Utah lawmakers rail against ‘embarrassing’ decision over the Bible in Davis schools
Calling it an embarrassment for the state, Utah lawmakers told representatives from the Davis School District they should be “ashamed” that their book review process allowed the Bible to be removed from some schools.
Superintendent Dan Linford, board President Liz Mumford and Assistant Superintendent Logan Toone were grilled at the June 12 Administrative Rules Review and General Oversight Committee by lawmakers who proclaimed the value they saw in the religious text and wanted to know more about the decision, as well as the district’s overall book review process.
Linford agreed that it’s embarrassing that this decision has drawn national attention to the district. But he asked lawmakers to “please allow the policy to play out.”
“We would like to see that to fruition before the policy is judged, at least through the lens of the Bible,” Linford said.
The three repeatedly emphasized that the review committee’s decision to ban the King James Version of the Bible from elementary schools and middle schools has been appealed. This means the decision will be reviewed first by an appeals committee of three board members and then by the full school board.
“As it should be, that when there are points of controversy and something is appealed, it should go to the board, it should go to an elected body,” Linford said.
The review of the Bible followed a parent complaint that came in the wake of other book challenges and removals from school libraries using the state’s “sensitive materials” law. In the complaint, the parent thanked lawmakers “for making this bad faith process so much easier and way more efficient.”
While the review committee decided that the Bible did not violate the state’s definition of “sensitive materials,” meaning pornographic or indecent, they did conclude it was not age-appropriate due to “vulgarity” and “violence.” According to the district’s policies, if a review committee decides that a book is not age-appropriate but does not contain “sensitive material,” they have to take into consideration whether the book has “serious” value for minors, expert reviews, the committee members’ own backgrounds and community standards.
Lawmakers pointed to that section of policy and said the review committee must have decided that the Bible did not have enough “serious literary, artistic, political or scientific value for minors.”

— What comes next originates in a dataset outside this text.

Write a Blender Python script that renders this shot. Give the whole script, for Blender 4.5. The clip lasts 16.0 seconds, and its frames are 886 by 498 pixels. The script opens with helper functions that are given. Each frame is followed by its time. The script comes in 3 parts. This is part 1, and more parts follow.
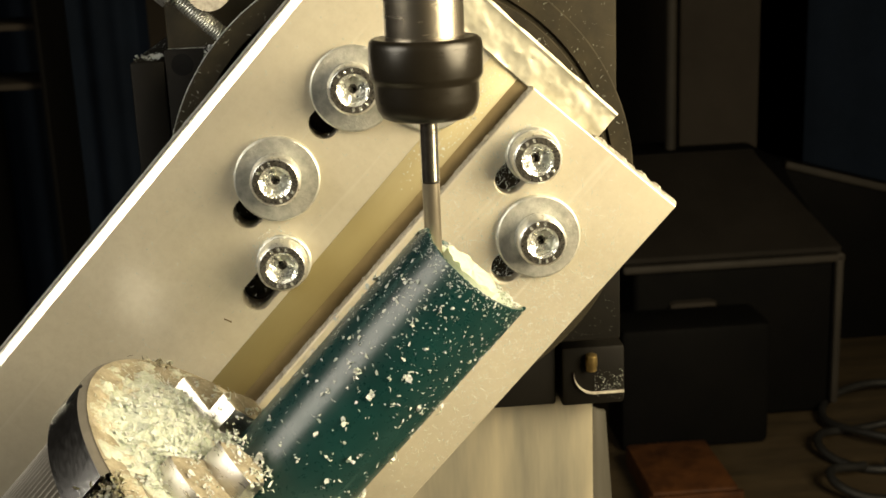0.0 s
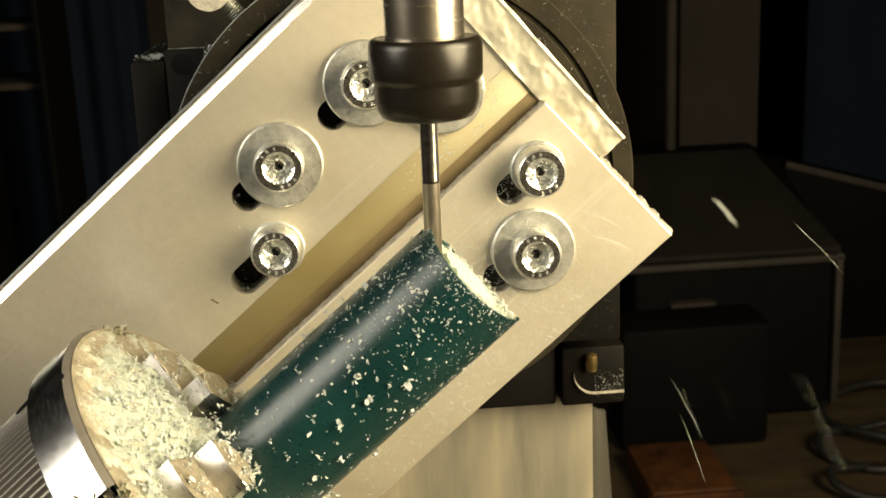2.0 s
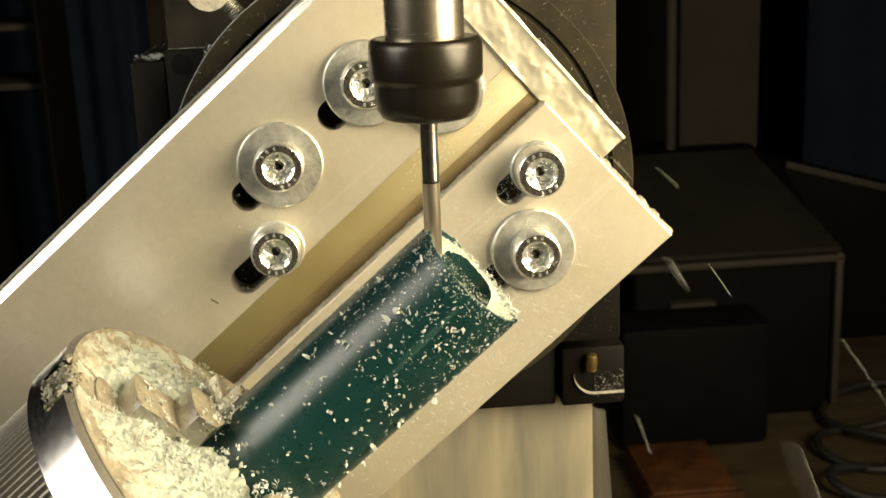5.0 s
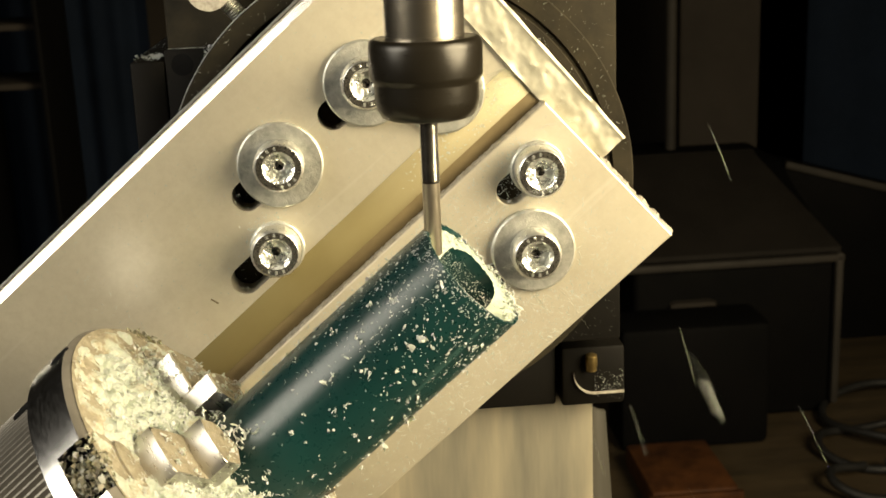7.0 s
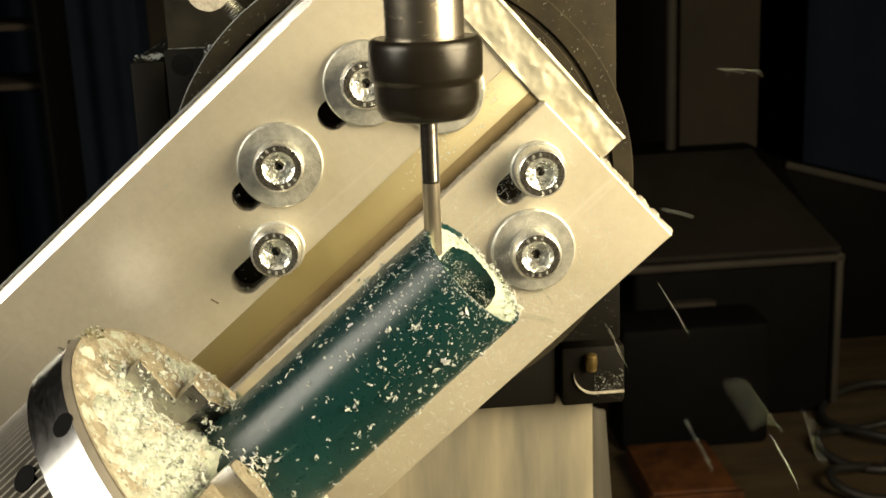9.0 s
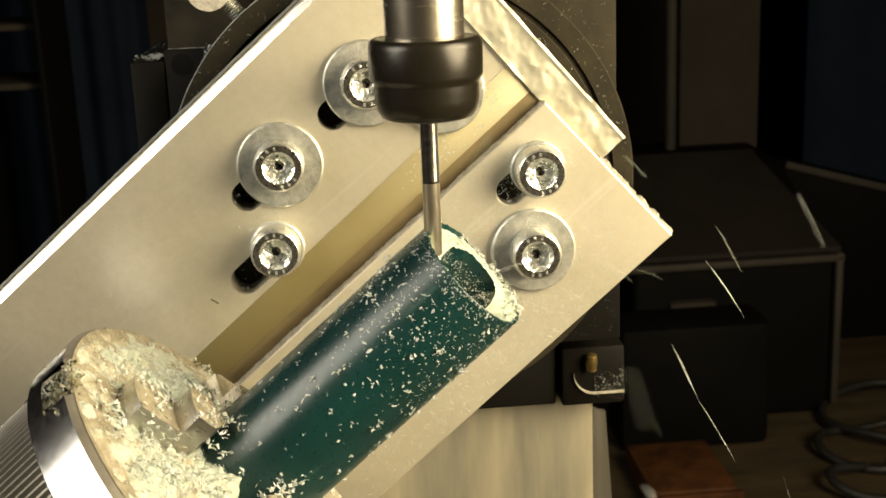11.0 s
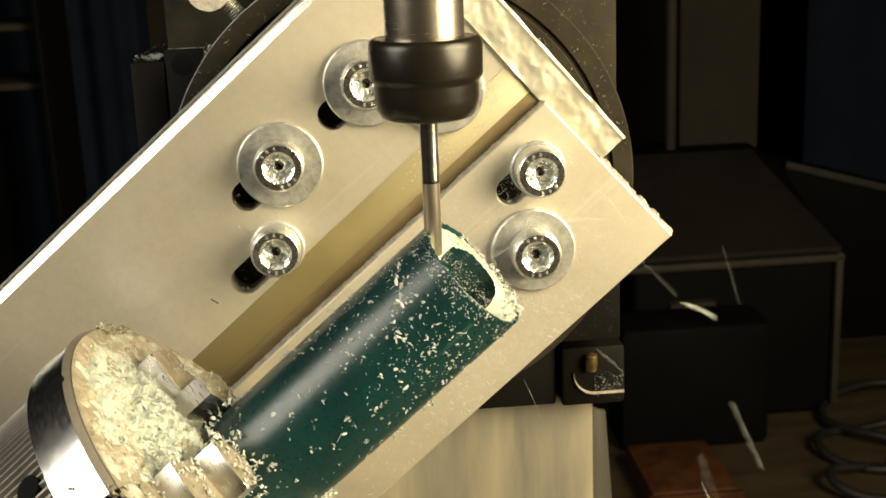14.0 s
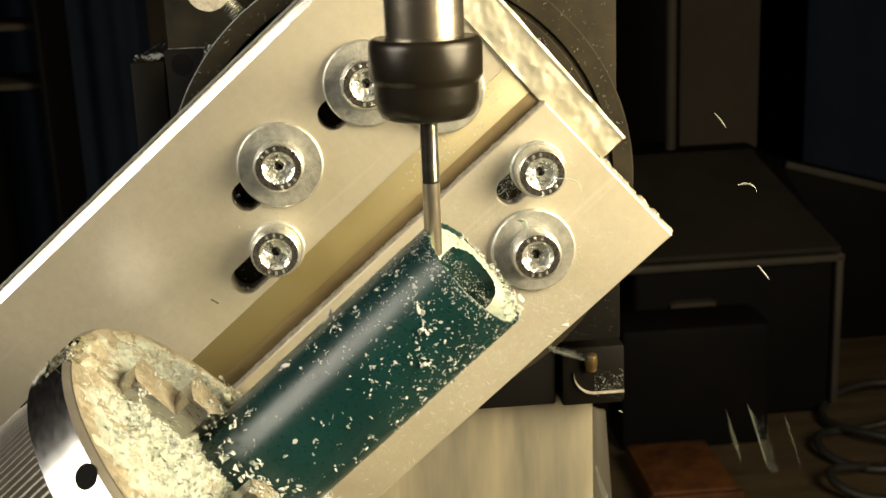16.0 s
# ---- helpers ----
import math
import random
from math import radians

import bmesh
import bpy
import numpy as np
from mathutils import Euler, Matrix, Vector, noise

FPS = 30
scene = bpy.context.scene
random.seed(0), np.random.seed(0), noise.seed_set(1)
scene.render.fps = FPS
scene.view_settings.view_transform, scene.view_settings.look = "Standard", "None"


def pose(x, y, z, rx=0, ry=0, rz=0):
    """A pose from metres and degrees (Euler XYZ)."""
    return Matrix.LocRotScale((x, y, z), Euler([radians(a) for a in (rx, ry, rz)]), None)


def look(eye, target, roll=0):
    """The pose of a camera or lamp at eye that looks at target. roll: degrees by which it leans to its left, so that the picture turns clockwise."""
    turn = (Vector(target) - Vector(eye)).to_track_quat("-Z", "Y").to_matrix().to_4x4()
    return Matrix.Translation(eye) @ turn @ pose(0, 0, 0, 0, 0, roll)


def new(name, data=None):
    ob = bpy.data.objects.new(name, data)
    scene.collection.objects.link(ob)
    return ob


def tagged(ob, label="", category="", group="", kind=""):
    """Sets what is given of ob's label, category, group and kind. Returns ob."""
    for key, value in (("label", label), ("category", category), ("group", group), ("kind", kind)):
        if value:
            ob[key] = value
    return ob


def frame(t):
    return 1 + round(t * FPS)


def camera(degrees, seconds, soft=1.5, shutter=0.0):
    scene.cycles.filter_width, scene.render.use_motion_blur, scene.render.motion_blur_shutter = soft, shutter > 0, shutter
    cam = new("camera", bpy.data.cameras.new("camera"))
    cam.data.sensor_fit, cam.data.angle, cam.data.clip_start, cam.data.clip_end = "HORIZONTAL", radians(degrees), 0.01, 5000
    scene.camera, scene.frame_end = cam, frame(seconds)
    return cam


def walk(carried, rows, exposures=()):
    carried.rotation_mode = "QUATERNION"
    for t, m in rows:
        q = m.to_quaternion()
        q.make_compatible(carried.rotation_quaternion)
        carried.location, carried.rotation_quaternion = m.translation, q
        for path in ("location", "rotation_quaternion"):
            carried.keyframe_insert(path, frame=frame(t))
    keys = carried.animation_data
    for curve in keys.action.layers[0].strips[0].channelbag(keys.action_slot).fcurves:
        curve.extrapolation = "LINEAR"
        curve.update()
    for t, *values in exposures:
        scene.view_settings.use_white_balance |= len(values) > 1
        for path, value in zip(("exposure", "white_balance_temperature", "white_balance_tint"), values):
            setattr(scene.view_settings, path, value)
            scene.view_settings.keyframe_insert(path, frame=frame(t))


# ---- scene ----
# A vertical spindle mills the end of a green wax tube held in a four-jaw chuck on a tilting bracket.
U = 0.001                       # the plan is in millimetres
LEAN = 40.5                     # final lean of the bracket, degrees
PIVOT = (-7.14, 0.0, 11.52)     # tilt axis, runs along y
AXIS_Y, AXIS_N = -47.0, -8.2    # the chuck's axis in the bracket's own space
TOOL = (-5.28, -47.1)

# ---- camera ----
EYE = Vector((-19.96, -257.84, 70.43)) * U
VIEW = Vector((0.0745, 0.9620, -0.2627))
cam = camera(39.23, 16.0, soft=1.6, shutter=0.5)
walk(cam, [(0.0, look(EYE, EYE + VIEW, -2.34)), (16.0, look(EYE, EYE + VIEW, -2.34))],
     exposures=[(0.0, 0.0), (16.0, 0.0)])
cam.data.dof.use_dof, cam.data.dof.focus_distance, cam.data.dof.aperture_fstop = True, 0.235, 60.0

# ---- light ----
world = bpy.data.worlds.new("dark_workshop")
scene.world = world
world.use_nodes = True
world.node_tree.nodes["Background"].inputs["Color"].default_value = (0.5, 0.6, 0.8, 1)
world.node_tree.nodes["Background"].inputs["Strength"].default_value = 0.004


def area_lamp(name, eye, target, size, watts, colour):
    data = bpy.data.lights.new(name, "AREA")
    data.shape, data.size, data.energy, data.color = "DISK", size, watts, colour
    ob = new(name, data)
    ob.matrix_world = look(Vector(eye) * U, Vector(target) * U)
    return ob


area_lamp("work_lamp_right", (375, -245, 160), (5, -20, 15), 0.40, 9.8, (1.0, 0.83, 0.53))
area_lamp("work_lamp_left", (-354, -198, 179), (-20, -30, 0), 0.26, 1.6, (1.0, 0.92, 0.76))


# ---- materials ----
class Nodes:
    def __init__(self, name):
        self.mat = bpy.data.materials.new(name)
        self.mat.use_nodes = True
        self.nt = self.mat.node_tree
        self.bsdf = self.nt.nodes["Principled BSDF"]
        self.coord = self.nt.nodes.new("ShaderNodeTexCoord").outputs["Object"]

    def put(self, key, value):
        socket = self.bsdf.inputs[key]
        if isinstance(value, bpy.types.NodeSocket):
            self.nt.links.new(value, socket)
        else:
            socket.default_value = value

    def noise(self, scale, detail=4, rough=0.6, stretch=(1, 1, 1)):
        mp = self.nt.nodes.new("ShaderNodeMapping")
        mp.inputs["Scale"].default_value = stretch
        self.nt.links.new(self.coord, mp.inputs["Vector"])
        n = self.nt.nodes.new("ShaderNodeTexNoise")
        n.inputs["Scale"].default_value, n.inputs["Detail"].default_value, n.inputs["Roughness"].default_value = scale, detail, rough
        self.nt.links.new(mp.outputs["Vector"], n.inputs["Vector"])
        return n.outputs["Fac"]

    def ramp(self, fac, stops):
        r = self.nt.nodes.new("ShaderNodeValToRGB")
        els = r.color_ramp.elements
        while len(els) < len(stops):
            els.new(0.5)
        for e, (p, c) in zip(els, stops):
            e.position = p
            e.color = (c, c, c, 1) if isinstance(c, (int, float)) else (*c, 1)
        self.nt.links.new(fac, r.inputs["Fac"])
        return r.outputs["Color"]

    def mix(self, fac, a, b):
        m = self.nt.nodes.new("ShaderNodeMix")
        m.data_type = "RGBA"
        for key, v in ((0, fac), (6, a), (7, b)):
            if isinstance(v, bpy.types.NodeSocket):
                self.nt.links.new(v, m.inputs[key])
            else:
                m.inputs[key].default_value = v if key == 0 else (*v, 1)
        return m.outputs[2]

    def island(self):
        return self.nt.nodes.new("ShaderNodeNewGeometry").outputs["Random Per Island"]

    def bump(self, height, strength, distance):
        b = self.nt.nodes.new("ShaderNodeBump")
        b.inputs["Strength"].default_value, b.inputs["Distance"].default_value = strength, distance
        self.nt.links.new(height, b.inputs["Height"])
        self.nt.links.new(b.outputs["Normal"], self.bsdf.inputs["Normal"])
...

Rep. Brady Brammer, R- Pleasant Grove, said if a review committee could decide that the Bible has no “serious literary value,” then the district’s system for reviewing books is “broken.”
“There is no way to get there without a broken system, or people out there to destroy the moral basis of our society. You cannot arrive there. There's absolutely no way. You should be ashamed that this system did this. When that appeal comes up there, it should be the shortest appeal that you've ever seen,” Brammer said.
Lawmakers also questioned why some books that have been challenged in the district have stayed on library shelves after a review, but the Bible has been removed.
“Are you telling me that the Davis board, that you, can't define the difference between that which is depicted in the Bible and that which is depicted in hardcore porn?” Sen. Curtis Bramble, R-Provo, said.
During the last school year, the Davis School District had up to 15 review committees operating at a time. Mumford said if she were on a review committee, she might have made a different decision, but every committee is different.
“We're talking about a wide variety of different perspectives weighing in on these committees,” Mumford said.
Toone said the district and the committees would benefit from getting more clarity regarding Utah’s law that required school districts to have book review processes to ban “sensitive materials.”
Rep. Kera Birkeland, R-Morgan, said having a law left up to the interpretation of a review committee is a problem the Legislature needs to look at fixing.
“It should never be just subject to the whims of a committee that is unelectable to the people that you guys represent,” Birkeland said.
Sen. Jake Anderegg, R-Lehi, was not surprised that the law led to the Bible being banned in some schools. When lawmakers were working on it in 2022, Anderegg said he heard from opponents who said the Bible would eventually be challenged.
“Davis just happens to be the first, but I would expect this to happen across multiple school districts,” Anderegg said.
Anderegg said he finds banning the Bible reprehensible, but that pornographic materials should also be banned. He’s not sure how Utah schools can achieve both goals.
“I don’t blame Davis School District for finding themselves in this conundrum,” Anderegg said.
At the same time, the Davis School District recently received a request from a parent challenging the Book of Mormon, a foundational text for The Church of Jesus Christ of Latter-day Saints. In a copy of that request obtained by KUER, the parent said the Book of Mormon is “very violent.”
The parent wrote, “I don’t want my child reading about murder, rape, and torture or learning that it is okay to murder somebody if God tells them to (Nephi).”
Lawmakers voted to open a bill file that would require a district’s school board to sign off on any book removals since book review committees are not elected. This is the same idea that Rep. Ken Ivory, R-West Jordan, pitched during a rally at the Capitol on June 7, where he was joined by families and people of faith gathered together to protest the Davis School District’s decision.